The feast laid before King Cophetua is beautifully painted, and displays Maclise wonderful ability to paint textures and surfaces, still lifes and closely studied detail, from the bristles of the boar’s head to the translucency of the strawberry jelly. The figures are painted with such attention to detail typical of Maclise, every sinew and graceful movement of limbs captured with sensitive grace and refinement.

W. Justin O’Driscoll, a great friend and fellow Irishman, in his memoir of Maclise, describes King Cophetua’s development at some length. The picture is first mentioned on the 17 June 1868 when Maclise wrote to John Wardell, a Dublin merchant who had expressed a wish to own Madeline after Prayer, an illustration to Keat’s ‘Eve of St Agnes’ that Maclise was exhibiting at that year’s Academy.

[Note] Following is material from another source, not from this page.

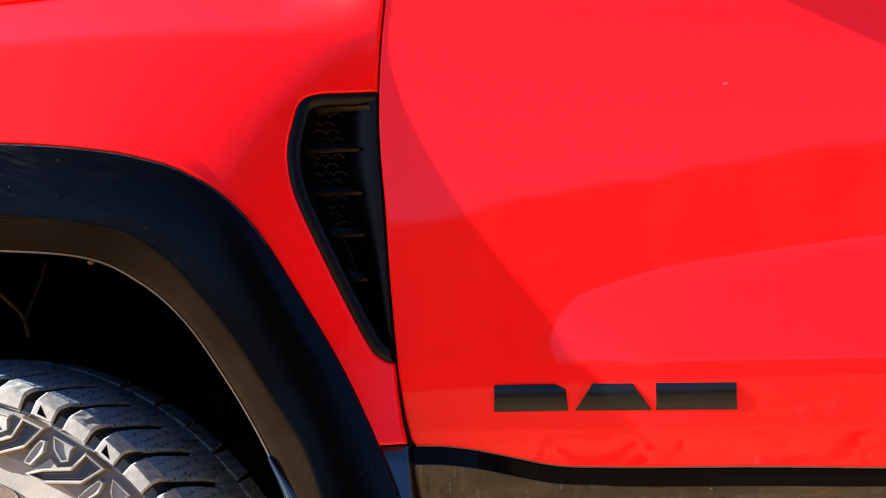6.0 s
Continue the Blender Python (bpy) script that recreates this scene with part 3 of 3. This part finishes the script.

Wardell was an important patron for Maclise’s and already possessed Spirit of Chivalry (Sheffield City Art Galleries), an easel version of a mural in the House of Lords. He owned a fine collection of modern British pictures and after his death thirteen of his pictures (not including Cophetua), were sold at Christie’s in May 1880. Among the pictures were major works by G. F. Watts and E. J. Poynter, as well as examples of Thomas Creswick, James Hayllar, Horatio McCulloch, Richard Redgrave, Frank Stone, William Cave Thomas, and others.

Madeline after Prayer was already sold, but Maclise told Wardell that he had been ‘engaged for some short time on a subject that will have one female figure, but there must be four or five men introduced: this last, and the necessity of the picture being something like six feet by four, might not, perhaps, deter you from adopting it in a year hence, if I can go on and prosper with it.’ Intrigued, Wardell asked Maclise for more details of this picture and the artist replied as follows: ‘The picture I have on my easel is one I have long wished to paint – King Cophetua and the Beggar Maid – see Old Ballad and Tennyson; but I choose to invent the scene, and figure to myself a young king, with a few retainers grouped about him, under a tent, and he, seeing her pass by, loves her – weds her (as I hope). It may be completed in April next year, for the first Exhibition which we expect will take place in the New R.A., Burlington House, and our centenary of existence. I shall daily with it, and care not to paint anything else in this year; but you shall only take the picture – if indeed, you think of it – on the express condition of your admiring it. I am living at Brighton, in charge of my sister and two nieces, for a month or so; but I grieve to say, in spite of sea and sunsets, my old habits lead me to shut out both, and convert ‘an eligible drawing-room facing the sea’ into an atelier'.

King Cophetua was painted partly in Brighton, where he was living with his younger sister Anna and her daughters and her husband. Anna’s husband Percival Weldon Banks, a barrister and man of letters who had frequently, like Maclise himself, contributed to Fraser’s Magazine, died in 1850, leaving Maclise financially responsible for his family. The figure of the beggar girl was modelled for by Rhoda Banks, Maclise’s niece and on the 10th of January 1869 he wrote to her, asking her to call on him ‘on Tuesday…., not later than twelve o’clock, that I may try to paint from you my Beggar Maid’.

The picture was completed after Maclise’s return to London, at his studio at 4 Cheyne Walk, Chelsea and delivered to Wardell who had decided to buy it, in Dublin. The picture was sent with a note by Maclise assuring Wardell that ‘my satisfaction is complete in thinking that, amid all the agitations of disestablishment and disendowment, Ireland can still give heed to the claims of art.’

Before the picture was sent to Dublin it was exhibited to great acclaim at the Academy, where it hung in the Great Room and was, according to O’Driscoll, ‘one of the gems of the exhibition.’ According to Tom Taylor in the Times, Maclise had ‘exhibited no picture for many years so harmonious in colour and so agreeable in general effect… That the figures are well grouped, vigorously drawn, with great command of foreshortening, and that all the accessories are painted with a singular precision and force, need hardly be said. The painter’s keenness of vision, causing him to see things with exceptional distinctness, may be at the bottom of (his) emphatic definition of objects.’ The Art Journal was also greatly impressed, the reviewer writing; ‘The drawing of the figures shows a master’s hand’, its critic wrote; and although he felt that ‘such a scene as here depicted may savour of the stage rather than of nature’, he added: ‘still on that account it may be scarcely the less pleasant to look upon, at least in a picture-gallery. The "beggar maid" is a lovely impersonation, perhaps too lovely to be real: her face is her fortune’.

F.G. Stevens, writing as art critic of the Athenaeum, thought that ‘Mr Maclise’s single picture may be ranked with the best he has wrought’. If he had a reservation, it was that the beggar maid herself embodied a contradiction: ‘the extreme cleanness and perfect raggedness of the damsel are not consistent characteristic elements of one subject.’ Nonetheless, Stephens admired the ‘finely-rendered action of modesty’ with which the girl ‘covers her breast from the eyes of the ardent king as he sits looking on her graceful form. His Majesty’s face is one of the aptest and handsomest of Mr. Maclise’s painting, as the drawing and colouring of the picture are to the artist’s honour’.